The weekly Torah portions these past several weeks have been so relevant to current events. It’s uncanny. But none (thus far) as much as this week’s. This week we are reintroduced to Lavan. Lavan is slyness in human form. This is one of his main character traits that we focus on because he’s the type of person who makes it seem likes he’s willing to work with you. But only until push comes to shove. Then he backs out and makes excuses about how his very clear words actually meant something totally different.
Doesn’t this sound eerily like Hamas? As I’ve been hearing bits and pieces of the news all day today regarding the ceasefire deal in exchange for the release of some of the hostages, I can not stop thinking about the parallels to Lavan and about how unlikely it is that Hamas will fully uphold their side of the deal. I know it’s more than unfair to compare anyone to Hamas because they’re not standard human beings, but I’m talking here about this one particular quality of slyness. Especially since “sly” is not the only adjective I would use to describe Hamas in general. In addition to a lot of other things, they are a reincarnation of the epitome of slyness.
Heading back to biblical times, Jacob and Lavan make an agreement. Jacob will work for seven years in exchange for receiving Lavan’s daughter Rachel as a wife. This is not exactly a fair trade in my personal opinion. Time back then was different, so I don’t know that we can compare seven years now to seven years then, but it still seems like an unequal exchange. But Jacob agrees because he really wants to marry Rachel. He’s willing to punish himself a bit if it will mean he ultimately wins gold.
Returning to the present day, Hamas wants a three to one exchange. Three known terrorists for one innocent civilian hostage. Not only that, but a temporary ceasefire. Fair exchange? I don’t think so. But Israel is desperate to get the hostages back, so we are “punishing” ourselves to get what we so badly desire. Not because it’s fair, but because we need our people back.

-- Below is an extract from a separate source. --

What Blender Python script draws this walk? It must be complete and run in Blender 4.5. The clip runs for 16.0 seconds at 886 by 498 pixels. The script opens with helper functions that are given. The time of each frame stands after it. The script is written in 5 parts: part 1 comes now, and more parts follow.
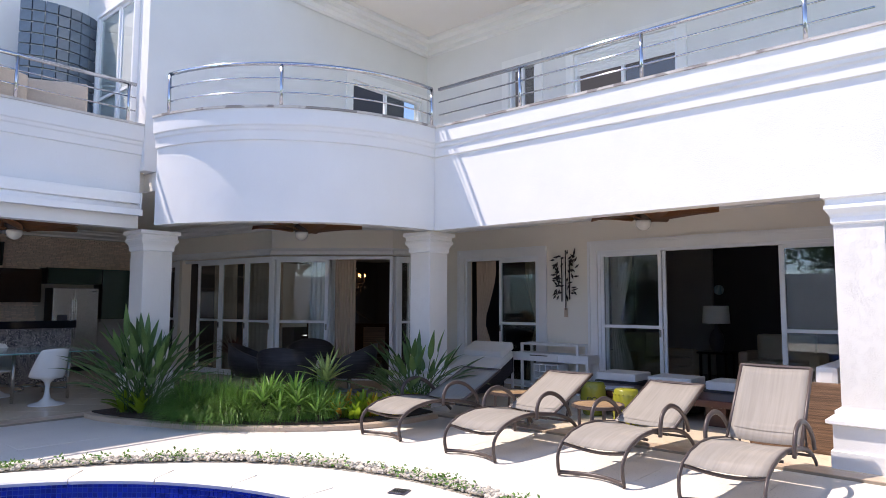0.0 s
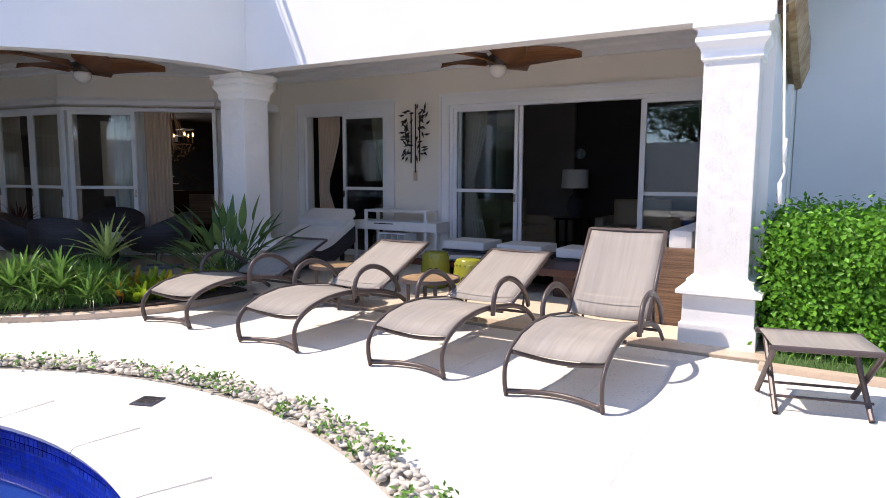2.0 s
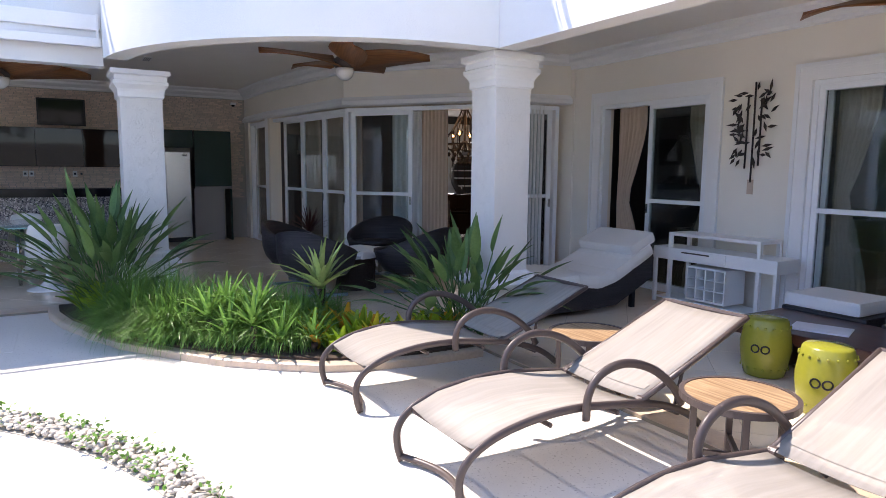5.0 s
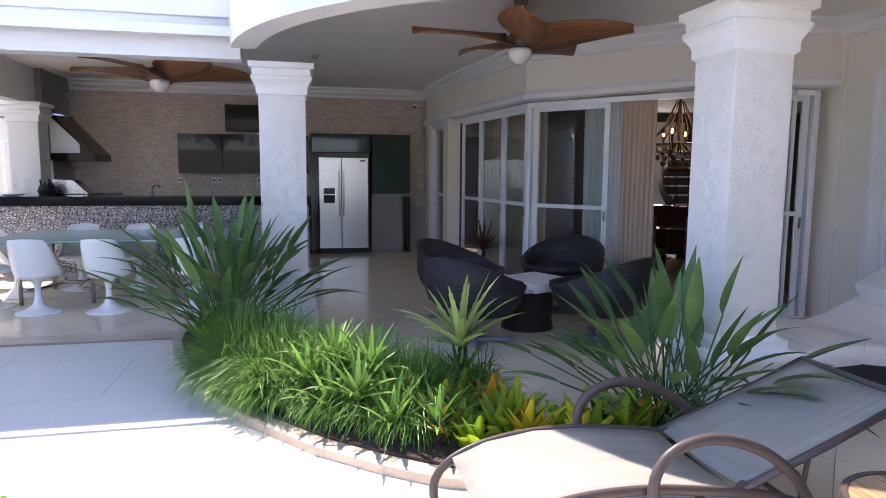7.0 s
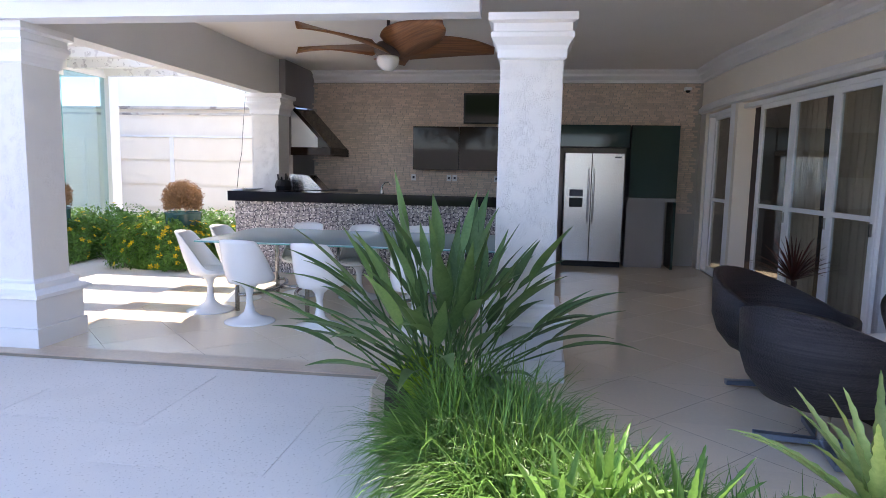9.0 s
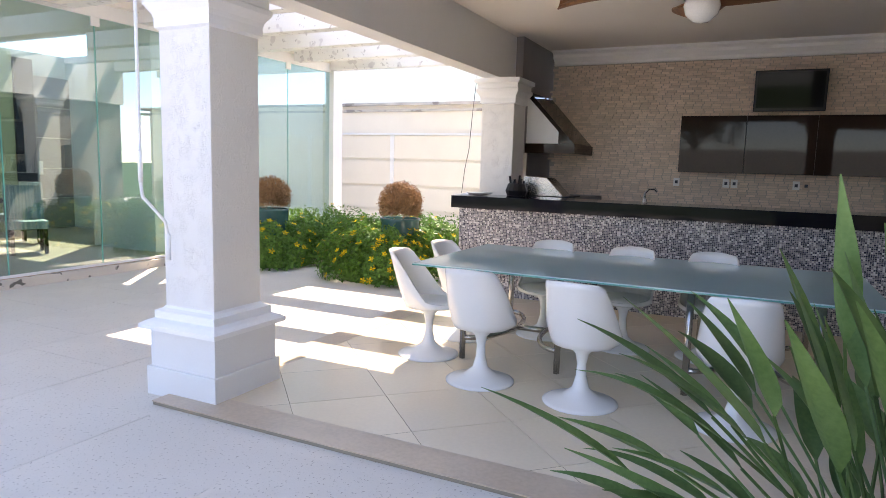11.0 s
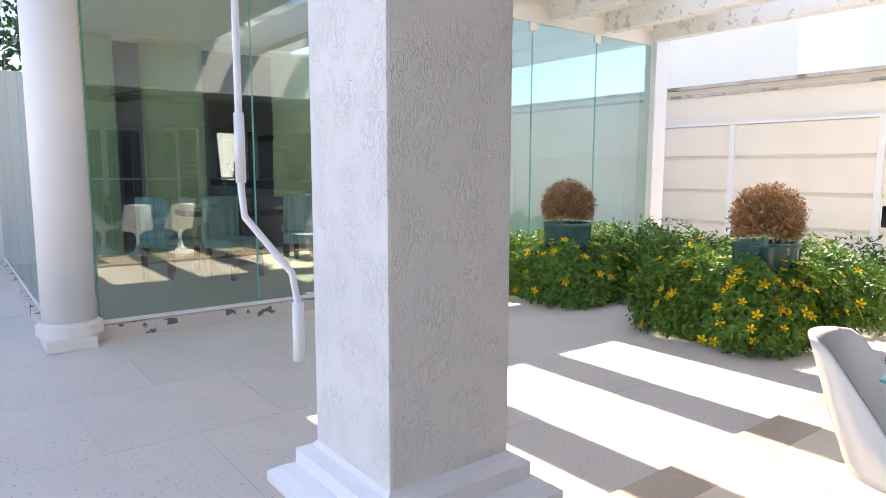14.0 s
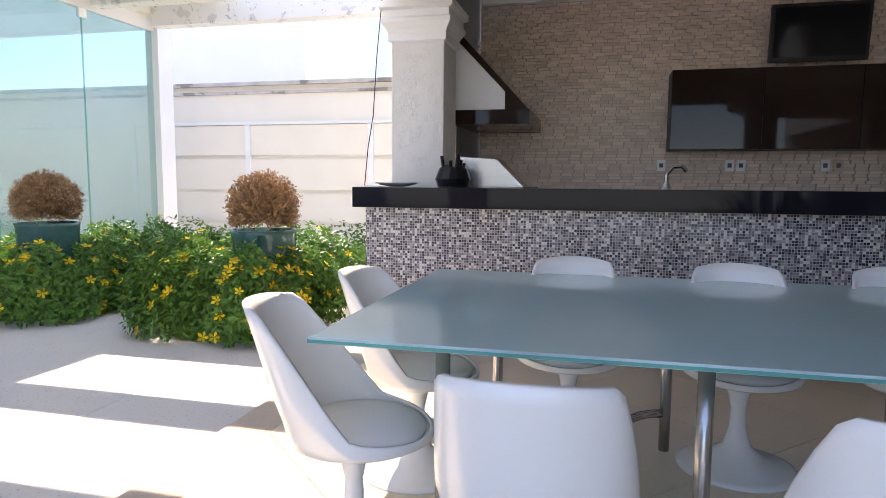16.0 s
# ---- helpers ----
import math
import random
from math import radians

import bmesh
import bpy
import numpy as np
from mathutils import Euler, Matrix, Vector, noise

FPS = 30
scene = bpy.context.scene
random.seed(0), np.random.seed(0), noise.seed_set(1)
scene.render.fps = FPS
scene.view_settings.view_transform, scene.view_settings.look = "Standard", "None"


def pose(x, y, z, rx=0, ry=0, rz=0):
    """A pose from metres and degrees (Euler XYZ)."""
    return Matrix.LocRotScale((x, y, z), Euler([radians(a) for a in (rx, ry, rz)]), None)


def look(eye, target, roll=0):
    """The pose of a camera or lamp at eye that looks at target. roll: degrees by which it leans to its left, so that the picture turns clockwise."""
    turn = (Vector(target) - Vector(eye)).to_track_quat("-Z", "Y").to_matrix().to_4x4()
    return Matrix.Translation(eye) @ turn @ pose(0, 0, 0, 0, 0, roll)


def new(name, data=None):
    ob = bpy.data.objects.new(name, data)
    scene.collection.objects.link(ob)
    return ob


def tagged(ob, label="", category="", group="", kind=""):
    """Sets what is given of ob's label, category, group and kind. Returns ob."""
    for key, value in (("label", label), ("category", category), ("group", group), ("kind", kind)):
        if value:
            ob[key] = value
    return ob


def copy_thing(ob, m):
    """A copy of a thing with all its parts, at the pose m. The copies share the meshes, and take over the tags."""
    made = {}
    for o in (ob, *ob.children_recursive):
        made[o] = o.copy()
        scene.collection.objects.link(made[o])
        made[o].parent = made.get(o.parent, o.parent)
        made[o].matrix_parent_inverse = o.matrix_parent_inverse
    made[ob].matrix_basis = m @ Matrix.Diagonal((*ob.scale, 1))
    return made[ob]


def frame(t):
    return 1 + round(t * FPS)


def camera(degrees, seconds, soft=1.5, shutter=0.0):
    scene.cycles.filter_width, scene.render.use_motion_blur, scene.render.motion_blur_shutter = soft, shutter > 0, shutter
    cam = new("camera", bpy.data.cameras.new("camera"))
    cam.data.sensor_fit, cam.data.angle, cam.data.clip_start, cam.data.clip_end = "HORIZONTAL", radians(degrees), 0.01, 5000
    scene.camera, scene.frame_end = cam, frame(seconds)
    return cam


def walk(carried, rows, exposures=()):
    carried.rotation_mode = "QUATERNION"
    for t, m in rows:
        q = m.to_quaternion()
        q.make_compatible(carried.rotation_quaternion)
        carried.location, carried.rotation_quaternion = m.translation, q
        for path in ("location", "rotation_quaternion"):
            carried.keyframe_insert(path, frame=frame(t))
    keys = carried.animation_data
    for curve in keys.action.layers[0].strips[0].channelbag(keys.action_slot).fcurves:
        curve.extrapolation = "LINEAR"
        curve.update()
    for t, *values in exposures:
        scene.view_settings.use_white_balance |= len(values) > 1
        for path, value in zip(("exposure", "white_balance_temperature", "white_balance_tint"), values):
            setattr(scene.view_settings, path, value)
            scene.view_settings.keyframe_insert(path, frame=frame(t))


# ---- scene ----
cam = camera(68.6, 16.0, soft=0.8)
PATH = [
    (0, (0.33, 0.205, 1.558), (-0.979, 1.708, 1.725), 0.2),
    (0.5, (0.258, 0.573, 1.501), (-0.899, 2.195, 1.669), -0.1),
    (1, (0.144, 0.937, 1.417), (-0.936, 2.62, 1.457), 0.3),
    (1.5, (0.032, 1.315, 1.405), (-0.988, 3.03, 1.267), 0.3),
    (2, (-0.011, 1.7, 1.407), (-1.017, 3.413, 1.182), 0.3),
    (2.5, (-0.12, 2.106, 1.37), (-1.125, 3.819, 1.133), 0.5),
    (3, (-0.281, 2.534, 1.353), (-1.289, 4.244, 1.109), 0.5),
    (3.5, (-0.427, 2.96, 1.401), (-1.447, 4.663, 1.154), 0.6),
    (4, (-0.659, 3.285, 1.466), (-1.879, 4.852, 1.223), 0.7),
    (4.5, (-0.889, 3.626, 1.535), (-2.419, 4.891, 1.294), 0.3),
    (5, (-1.205, 3.954, 1.566), (-2.917, 4.958, 1.322), 0.5),
    (5.2, (-1.355, 4.072, 1.572), (-3.097, 5.022, 1.327), 0.5),
    (7.3, (-3.026, 5.022, 1.609), (-4.982, 5.363, 1.369), 0.8),
    (7.5, (-3.2, 5.066, 1.593), (-5.166, 5.345, 1.349), 1.1),
    (8, (-3.691, 5.046, 1.601), (-5.672, 5.177, 1.358), 0.9),
    (8.5, (-4.175, 4.98, 1.585), (-6.16, 4.942, 1.343), 1.0),
    (9, (-4.677, 4.832, 1.554), (-6.643, 4.563, 1.312), 1.1),
    (9.2, (-4.865, 4.763, 1.555), (-6.82, 4.416, 1.311), 1.1),
    (11.3, (-6.70, 3.565, 1.535), (-8.447, 2.625, 1.283), 1.5),
    (11.5, (-6.833, 3.402, 1.525), (-8.55, 2.405, 1.274), 1.4),
    (12, (-7.14, 3.005, 1.52), (-8.718, 1.803, 1.264), 1.2),
    (12.5, (-7.45, 2.66, 1.505), (-8.843, 1.247, 1.252), 1.1),
    (13, (-7.782, 2.424, 1.503), (-9.013, 0.868, 1.256), 0.6),
    (13.5, (-8.233, 2.256, 1.455), (-9.438, 0.678, 1.213), 0.2),
    (14, (-8.578, 2.145, 1.436), (-9.785, 0.57, 1.192), 0.1),
    (14.5, (-8.848, 2.135, 1.393), (-10.27, 0.749, 1.155), 0.1),
    (15, (-8.993, 2.166, 1.341), (-10.682, 1.119, 1.114), 0.2),
    (15.5, (-9.083, 2.193, 1.282), (-10.909, 1.406, 1.067), 0.4),
    (16, (-9.165, 2.239, 1.242), (-11.096, 1.76, 1.036), 0.4),
]
EXPOSURES = [(0, 1.42, 7150, 20), (3, 1.64, 7150, 20), (4.3, 1.98, 7100, 20), (5, 2.04, 7050, 20), (7.5, 2.48, 7150, 22), (9, 2.58, 7250, 21), (11.5, 2.57, 8450, 20), (13, 2.36, 7650, 19), (14.5, 2.34, 8500, 20), (16, 2.42, 7750, 20)]
walk(cam, [(t, look(eye, target, roll)) for t, eye, target, roll in PATH], EXPOSURES)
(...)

I’m not stating any political opinions here, but I think most rational people would think that both of these deals imply uneven exchanges. Whether or not they are necessary/the right thing to do. Even with the uneven exchange, Lavan still did not keep his side of the deal. He slyly gave his other daughter, Leah, to Jacob as a wife and made Jacob work for an additional seven years in order to finally get Rachel.
I don’t know enough about Lavan’s history to know whether or not he was always a sly person who didn’t keep his side of the deal. Maybe yes maybe not. But we know Hamas’ history quite well. They in fact regularly do not keep their side of the deal. They’ve broken ceasefire after ceasefire with Israel. Which makes me extra concerned about how they are going to go about holding to the deal (or not) to return the hostages.
Are they going to come up with some sort of trick to get Israel to release the terrorist prisoners but not actually give us back the hostages? Are they going to start shooting more rockets en masse once Israel stops firing? Or maybe they are actually concerned about their mortality and will hold up their side of this deal in attempt to make us think that they don’t actually need to be destroyed anymore? I don’t think they have the capacity to be concerned, so that likely won’t happen.
The news is constantly being updated about what exactly is supposed to be happening with this exchange/ceasefire, so I don’t think anyone really knows what is going to happen. Or even whether or not it will happen altogether. And even if we think we know, we don’t. We are able to see the story of Jacob and Lavan now in hindsight, but I’m sure Jacob wasn’t so sure how his story would end (including whether or not Rachel would be involved) after Lavan tricked him by giving him Leah.
We as a nation are now Jacob. Which is fitting since we are in fact called בני ישראל and are living in ארץ ישראל. We are dealing with an entity that is known to be sly. (We have that extra knowledge that Jacob might not have had.) We are good people dealing with people who don’t want what’s best for us. All we want is to connect with our loved ones who we currently don’t have access to, but we are being hindered by this evil entity who is preventing us from having it for no good reason.
We don’t know what will happen next. We don’t know whether our current day Lavan will uphold their side of this particular deal. We don’t have any way to actually know if we will get to “marry Rachel.” But we can certainly confidently hold onto the fact that with all of the other parallels in this week’s parsha, the aspect of a happy ending is more than likely. Pretty much guaranteed. We just don’t know how long or how hard that journey to the end will be.
Dear God, just as Jacob ultimately prevails over Lavan and achieved his elusive dream of marrying Rachel, we are very ready for the day when our modern day version of this story will end with the fulfillment of the collective Jewish dream: living safely in our homes with our enemies nowhere to be found. ושבו בנים לגבולם. Soldiers, hostages, and anyone else who is not home where they belong.